ZURICH: Sepp Blatter, in a lecture assailed by anti-FIFA protesters, was telling his audience that critics fell short of fairplay in their attitude to both himself and the world federation writes KEIR RADNEDGE.

Riot police were summoned in Zurich last Monday when demonstrators chanted anti-FIFA slogans and tried to break into the ETH University where the FIFA president was marking the 75th anniversary of the Academic Sports Association Zurich.

The ASVZ is Switzerland’s largest cantonal sports association with 75,000 members and a sports complex, the Sport Center Fluntern, adjacent to the Home of FIFA.

Blatter had taken “Football as a School of Life” as his theme and indimated that some ‘FIFA-watchers’ had yet to graduate with a fairplay diploma.

In an address, subsequently published in FIFA Weekly, Blatter said: “The ball is round and the game lasts 90 minutes, as Sepp Herberger famously said. But the ball is rolling more than ever nowadays, and emotions are spiraling faster and faster. However, objectivity is often forgotten, especially when it comes to FIFA (and its president).

“Occasionally, it seems to me that I am being held to blame for all the ills of the world: the destruction of the rainforests, the rail strike in Germany, frequent volcanic eruptions in Iceland, and – it goes without saying – fluctuations on the world’s stock markets.”

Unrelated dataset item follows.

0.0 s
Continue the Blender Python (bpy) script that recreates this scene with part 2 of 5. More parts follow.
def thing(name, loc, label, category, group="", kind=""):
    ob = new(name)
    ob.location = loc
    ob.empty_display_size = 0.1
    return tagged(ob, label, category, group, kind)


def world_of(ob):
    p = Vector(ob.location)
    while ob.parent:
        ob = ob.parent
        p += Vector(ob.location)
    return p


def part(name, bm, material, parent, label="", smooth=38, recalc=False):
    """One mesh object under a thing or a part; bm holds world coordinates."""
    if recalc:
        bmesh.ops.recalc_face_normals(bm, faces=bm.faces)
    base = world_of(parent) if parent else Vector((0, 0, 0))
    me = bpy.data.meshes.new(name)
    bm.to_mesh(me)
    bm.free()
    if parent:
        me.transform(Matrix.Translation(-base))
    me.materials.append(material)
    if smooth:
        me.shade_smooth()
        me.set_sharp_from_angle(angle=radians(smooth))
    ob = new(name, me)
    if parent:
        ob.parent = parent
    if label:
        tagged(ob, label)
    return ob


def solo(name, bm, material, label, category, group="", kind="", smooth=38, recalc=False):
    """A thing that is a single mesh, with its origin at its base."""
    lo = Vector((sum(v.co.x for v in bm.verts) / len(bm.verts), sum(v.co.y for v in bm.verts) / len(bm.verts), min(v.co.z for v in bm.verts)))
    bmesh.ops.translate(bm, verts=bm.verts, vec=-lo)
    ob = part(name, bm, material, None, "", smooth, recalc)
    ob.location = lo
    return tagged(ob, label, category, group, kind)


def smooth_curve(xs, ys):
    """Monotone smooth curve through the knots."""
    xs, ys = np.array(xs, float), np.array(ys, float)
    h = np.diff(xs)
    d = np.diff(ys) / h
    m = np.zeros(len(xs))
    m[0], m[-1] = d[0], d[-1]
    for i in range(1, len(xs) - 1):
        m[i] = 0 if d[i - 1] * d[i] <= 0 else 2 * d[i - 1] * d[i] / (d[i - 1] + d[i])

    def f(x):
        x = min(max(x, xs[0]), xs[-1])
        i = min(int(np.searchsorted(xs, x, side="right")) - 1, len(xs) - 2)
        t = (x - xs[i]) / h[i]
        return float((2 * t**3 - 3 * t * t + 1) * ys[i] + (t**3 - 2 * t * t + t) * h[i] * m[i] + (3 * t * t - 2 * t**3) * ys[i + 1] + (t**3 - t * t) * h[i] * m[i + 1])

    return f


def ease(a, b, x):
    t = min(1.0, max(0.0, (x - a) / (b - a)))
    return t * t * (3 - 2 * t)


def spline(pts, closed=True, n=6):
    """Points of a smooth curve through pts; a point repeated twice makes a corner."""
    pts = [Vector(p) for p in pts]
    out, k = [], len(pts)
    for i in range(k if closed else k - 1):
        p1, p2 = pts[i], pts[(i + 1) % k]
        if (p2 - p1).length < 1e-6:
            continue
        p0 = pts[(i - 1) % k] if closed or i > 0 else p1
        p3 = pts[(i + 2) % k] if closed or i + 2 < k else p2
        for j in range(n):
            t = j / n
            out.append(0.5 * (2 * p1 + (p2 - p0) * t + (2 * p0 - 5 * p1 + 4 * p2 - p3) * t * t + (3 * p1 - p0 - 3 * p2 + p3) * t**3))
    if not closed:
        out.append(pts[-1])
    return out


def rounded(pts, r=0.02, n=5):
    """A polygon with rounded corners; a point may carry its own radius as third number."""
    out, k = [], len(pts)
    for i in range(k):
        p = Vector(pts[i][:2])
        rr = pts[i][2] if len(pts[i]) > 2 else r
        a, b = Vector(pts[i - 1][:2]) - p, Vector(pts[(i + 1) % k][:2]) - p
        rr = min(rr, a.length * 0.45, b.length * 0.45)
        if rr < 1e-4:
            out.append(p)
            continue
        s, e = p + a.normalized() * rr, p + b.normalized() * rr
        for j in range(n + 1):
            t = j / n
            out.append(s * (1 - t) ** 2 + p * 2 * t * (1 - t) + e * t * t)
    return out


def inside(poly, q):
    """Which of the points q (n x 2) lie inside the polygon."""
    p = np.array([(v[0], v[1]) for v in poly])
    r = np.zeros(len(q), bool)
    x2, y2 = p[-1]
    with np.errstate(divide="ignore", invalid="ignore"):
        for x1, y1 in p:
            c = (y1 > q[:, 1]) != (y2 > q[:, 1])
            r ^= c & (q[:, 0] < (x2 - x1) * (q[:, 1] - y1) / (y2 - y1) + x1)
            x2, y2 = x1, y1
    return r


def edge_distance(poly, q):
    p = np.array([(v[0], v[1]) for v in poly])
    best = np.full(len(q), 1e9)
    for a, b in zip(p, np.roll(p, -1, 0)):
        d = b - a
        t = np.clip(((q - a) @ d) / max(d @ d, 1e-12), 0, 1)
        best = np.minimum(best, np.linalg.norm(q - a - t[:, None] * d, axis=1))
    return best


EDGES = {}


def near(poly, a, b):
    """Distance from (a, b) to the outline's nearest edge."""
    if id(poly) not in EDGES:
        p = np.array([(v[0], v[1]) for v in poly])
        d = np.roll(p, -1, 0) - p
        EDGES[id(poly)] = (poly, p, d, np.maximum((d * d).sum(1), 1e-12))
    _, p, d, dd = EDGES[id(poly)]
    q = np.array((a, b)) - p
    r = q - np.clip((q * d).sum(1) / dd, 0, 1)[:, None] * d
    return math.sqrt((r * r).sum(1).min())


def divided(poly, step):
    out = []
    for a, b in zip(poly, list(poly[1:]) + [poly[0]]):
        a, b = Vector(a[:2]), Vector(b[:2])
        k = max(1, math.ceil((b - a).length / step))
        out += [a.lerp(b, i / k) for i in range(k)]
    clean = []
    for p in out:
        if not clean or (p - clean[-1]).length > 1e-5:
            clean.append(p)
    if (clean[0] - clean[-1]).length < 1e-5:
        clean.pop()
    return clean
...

Blatter also thus assumed he might have been considered at fault for the “miserable summer weather in Switzerland” though that need be balanced by “the wonderful autumn.”

Self-defence

More seriously he accepted that “one has to live with criticism in my position.”

However, in self-defence he added: “The principle of fair play should come before everything else. If the boundary is breached and fair play becomes foul, one must be allowed to defend oneself, and that includes against journalists.”

Talking more widely about FIFA’s role in providing development support, Blatter pointed to programmes such as Football for Hope, Football for Health and 11 for Health.

All were examples of football-based programmes “that can make a positive contribution to social change on a global level by dealing with the urgent issues within a community.

He added: “Football cannot solve all problems, but it can contribute significantly towards finding solutions.”

Blatter, who plans to stand for re-election next May for a fifth term, acknowledged that much of the pressure against him stemmed precisely from his status at the head of the world game.

He said: “At the end of the day real life closely resembles events on the field of play: you only target the man in possession – and, as FIFA president, I am by definition the man on the ball.”